**Dataset excerpt:**

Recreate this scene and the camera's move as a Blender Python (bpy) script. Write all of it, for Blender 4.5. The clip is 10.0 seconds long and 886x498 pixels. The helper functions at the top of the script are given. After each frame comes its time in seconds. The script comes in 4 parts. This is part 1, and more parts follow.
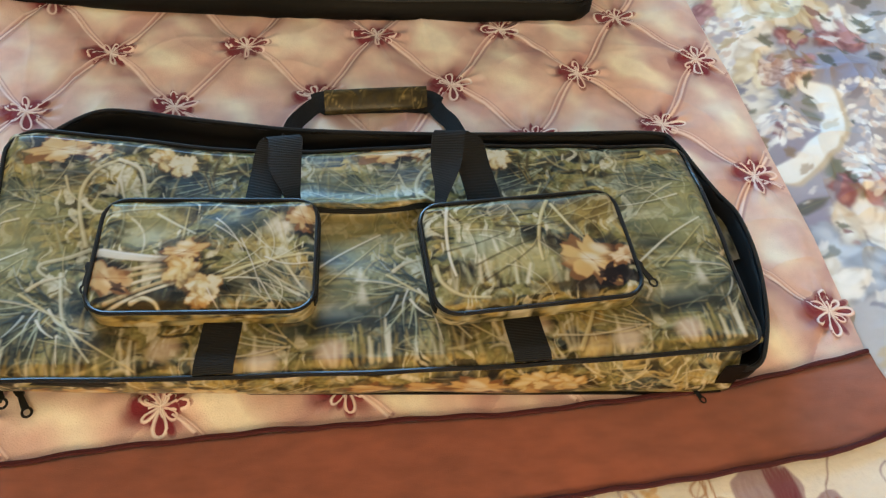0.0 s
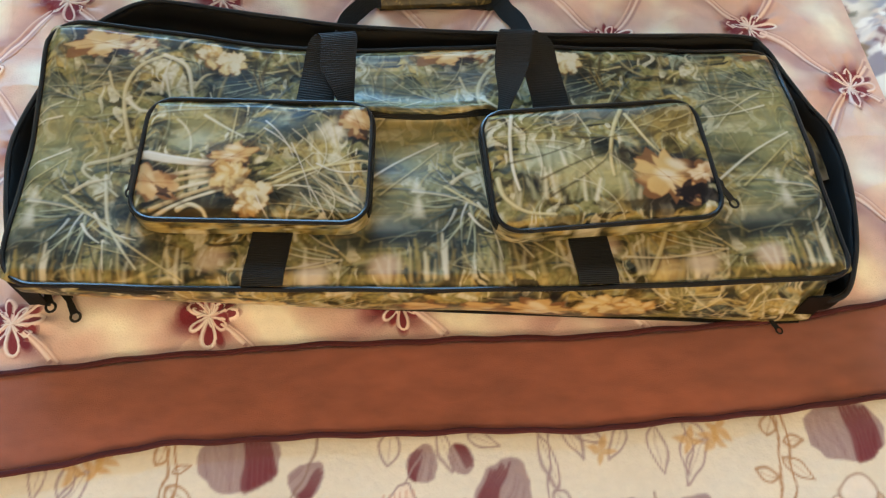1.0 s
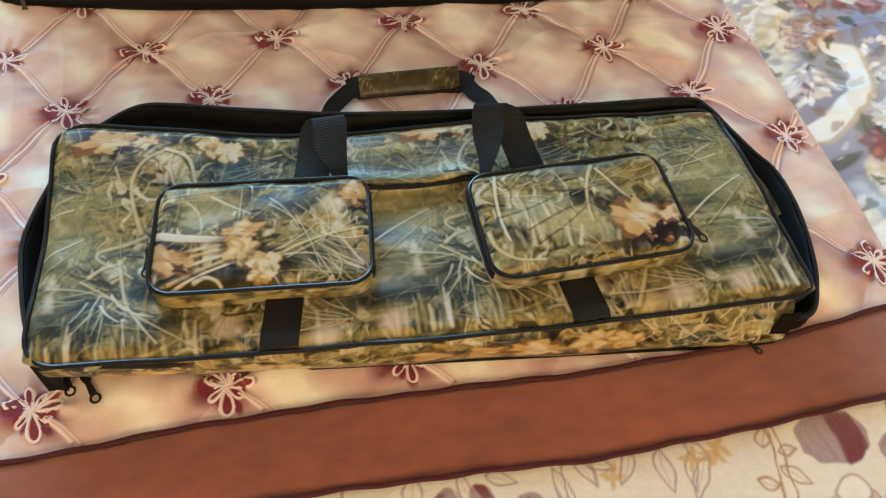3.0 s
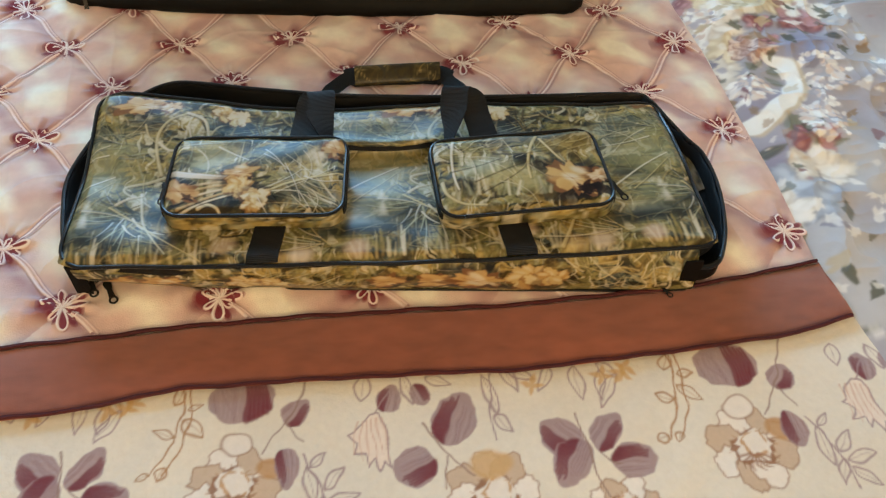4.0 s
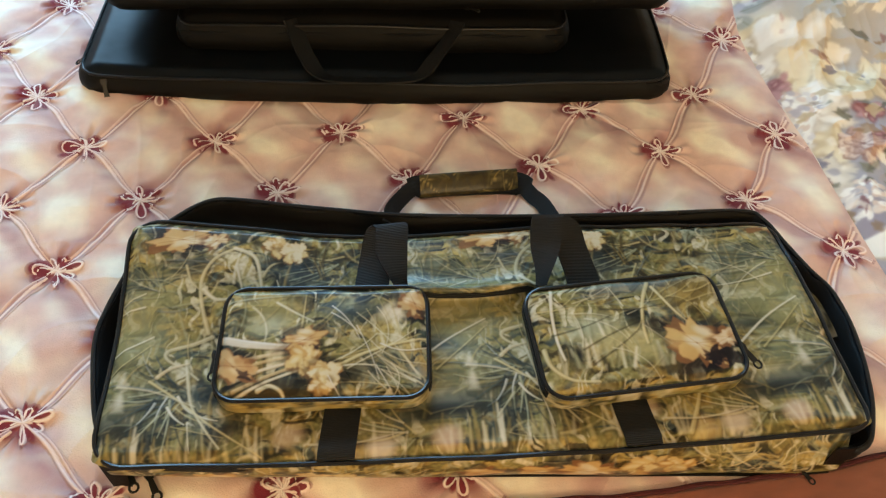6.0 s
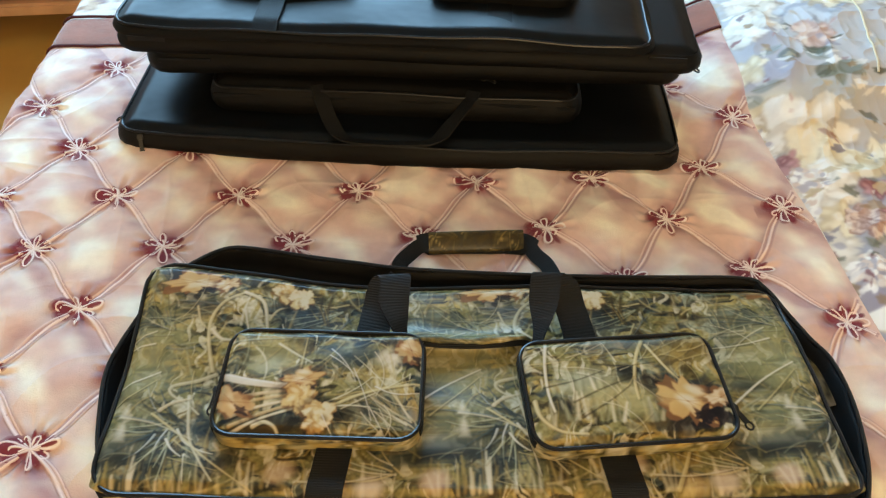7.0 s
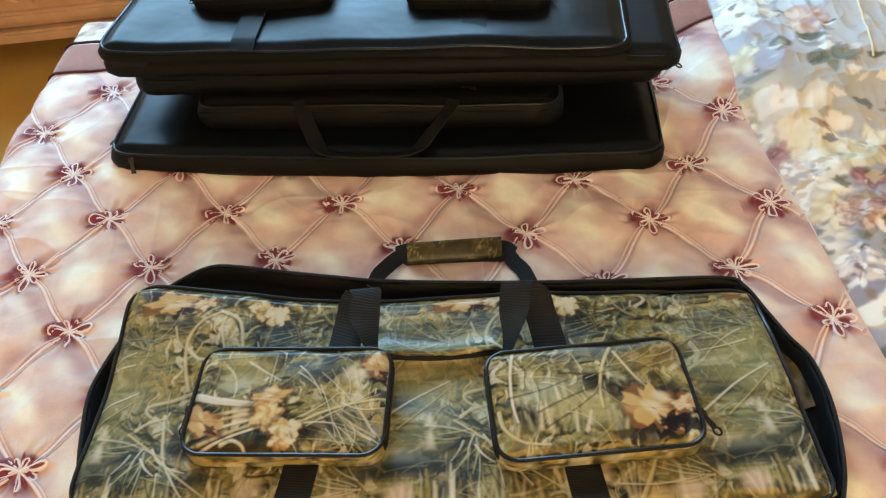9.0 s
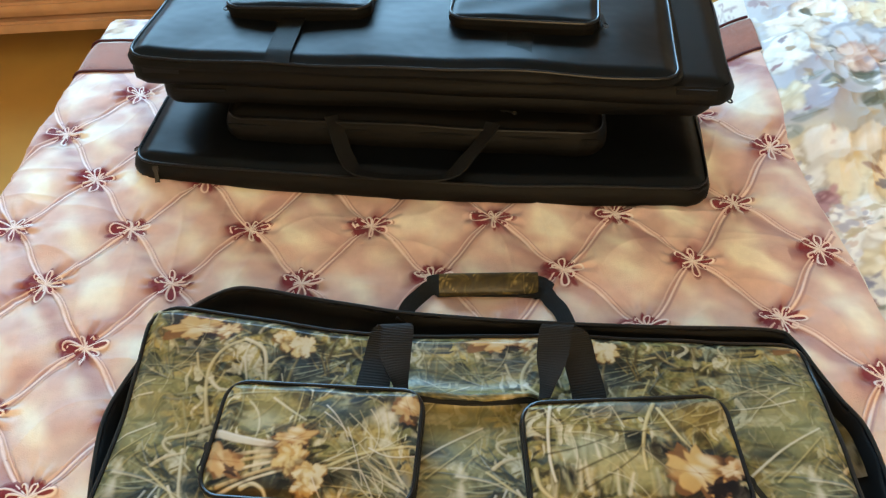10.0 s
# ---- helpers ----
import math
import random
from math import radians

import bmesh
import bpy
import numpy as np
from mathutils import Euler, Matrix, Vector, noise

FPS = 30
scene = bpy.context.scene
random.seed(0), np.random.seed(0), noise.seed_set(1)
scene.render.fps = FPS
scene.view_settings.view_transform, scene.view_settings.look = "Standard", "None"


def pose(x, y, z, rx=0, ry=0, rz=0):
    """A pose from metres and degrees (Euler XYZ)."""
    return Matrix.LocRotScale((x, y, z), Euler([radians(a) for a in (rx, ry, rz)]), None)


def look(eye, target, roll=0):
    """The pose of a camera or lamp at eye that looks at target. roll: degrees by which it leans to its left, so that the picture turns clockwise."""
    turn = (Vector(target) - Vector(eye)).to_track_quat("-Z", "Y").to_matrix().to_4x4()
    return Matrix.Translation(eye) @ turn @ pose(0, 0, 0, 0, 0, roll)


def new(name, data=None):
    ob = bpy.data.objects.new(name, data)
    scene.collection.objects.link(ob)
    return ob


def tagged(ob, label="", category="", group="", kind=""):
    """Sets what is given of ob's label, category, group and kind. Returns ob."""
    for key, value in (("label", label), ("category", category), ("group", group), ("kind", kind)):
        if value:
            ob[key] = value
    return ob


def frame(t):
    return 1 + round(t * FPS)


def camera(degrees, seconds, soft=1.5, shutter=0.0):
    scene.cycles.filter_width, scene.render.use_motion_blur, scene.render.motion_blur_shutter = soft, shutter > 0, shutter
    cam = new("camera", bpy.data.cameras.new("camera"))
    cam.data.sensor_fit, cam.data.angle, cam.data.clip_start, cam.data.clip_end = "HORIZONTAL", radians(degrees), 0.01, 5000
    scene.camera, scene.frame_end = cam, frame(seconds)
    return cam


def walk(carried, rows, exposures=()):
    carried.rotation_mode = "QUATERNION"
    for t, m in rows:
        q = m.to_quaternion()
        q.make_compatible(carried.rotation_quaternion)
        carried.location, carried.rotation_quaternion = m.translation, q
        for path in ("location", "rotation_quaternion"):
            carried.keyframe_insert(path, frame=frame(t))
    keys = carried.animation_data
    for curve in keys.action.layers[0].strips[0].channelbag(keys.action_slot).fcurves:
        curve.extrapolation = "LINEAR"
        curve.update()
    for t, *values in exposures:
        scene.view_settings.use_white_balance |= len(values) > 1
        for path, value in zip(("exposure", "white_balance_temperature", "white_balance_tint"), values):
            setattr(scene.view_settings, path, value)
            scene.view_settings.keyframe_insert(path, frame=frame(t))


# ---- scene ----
cam = camera(58.8, 10.0, soft=1.3)
PATH = [
    (0, (-0.036, -0.686, 1.31), (0.207, 0.432, -0.331), 7.2),
    (0.5, (-0.053, -0.681, 1.308), (0.102, 0.412, -0.36), 5.2),
    (1, (-0.043, -0.648, 1.268), (0.069, 0.271, -0.505), 4.4),
    (1.5, (-0.084, -0.587, 1.227), (0.004, 0.114, -0.644), 9.3),
    (2, (-0.112, -0.574, 1.256), (-0.039, 0.221, -0.578), 7.7),
    (2.5, (-0.089, -0.642, 1.308), (0.029, 0.41, -0.389), 1.5),
    (3, (-0.102, -0.723, 1.288), (0.149, 0.417, -0.335), 4.1),
    (3.2, (-0.096, -0.77, 1.297), (0.212, 0.426, -0.276), 5.9),
    (4.3, (-0.01, -0.974, 1.353), (0.057, 0.298, -0.189), 0.5),
    (4.5, (-0.019, -0.955, 1.343), (0.009, 0.294, -0.219), -0.2),
    (5, (-0.044, -0.859, 1.353), (-0.046, 0.36, -0.233), -0.6),
    (5.5, (-0.094, -0.738, 1.361), (-0.007, 0.473, -0.229), 0.7),
    (6, (-0.117, -0.662, 1.359), (0.04, 0.562, -0.215), 2.5),
    (6.2, (-0.104, -0.66, 1.365), (0.03, 0.598, -0.184), 2.8),
    (7.3, (-0.07, -0.728, 1.356), (-0.017, 0.674, -0.07), 0.8),
    (7.5, (-0.064, -0.722, 1.34), (-0.015, 0.61, -0.151), 0.6),
    (8, (-0.02, -0.71, 1.339), (0.006, 0.551, -0.213), 1.8),
    (8.5, (0.041, -0.723, 1.379), (0.009, 0.64, -0.085), -2.4),
    (9, (0.028, -0.705, 1.38), (-0.023, 0.674, -0.068), -4.5),
    (9.5, (-0.027, -0.66, 1.368), (-0.112, 0.699, -0.098), -2.3),
    (10, (-0.012, -0.637, 1.379), (-0.08, 0.74, -0.07), -2.0),
]
walk(cam, [(t, look(eye, target, roll)) for t, eye, target, roll in PATH],
     exposures=[(0.0, 0.08, 6000, 10), (2.0, 0.18, 6050, 10), (3.2, 0.06, 6150, 10), (4.3, -0.14, 6200, 10), (5.5, 0.02, 6450, 10), (8.0, 0.08, 6550, 10), (10.0, 0.12, 6500, 10)])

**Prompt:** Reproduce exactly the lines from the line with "for path in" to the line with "scene.view_settings.keyframe_insert(path, frame=frame(t))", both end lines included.

**Task solution:**
        for path in ("location", "rotation_quaternion"):
            carried.keyframe_insert(path, frame=frame(t))
    keys = carried.animation_data
    for curve in keys.action.layers[0].strips[0].channelbag(keys.action_slot).fcurves:
        curve.extrapolation = "LINEAR"
        curve.update()
    for t, *values in exposures:
        scene.view_settings.use_white_balance |= len(values) > 1
        for path, value in zip(("exposure", "white_balance_temperature", "white_balance_tint"), values):
            setattr(scene.view_settings, path, value)
            scene.view_settings.keyframe_insert(path, frame=frame(t))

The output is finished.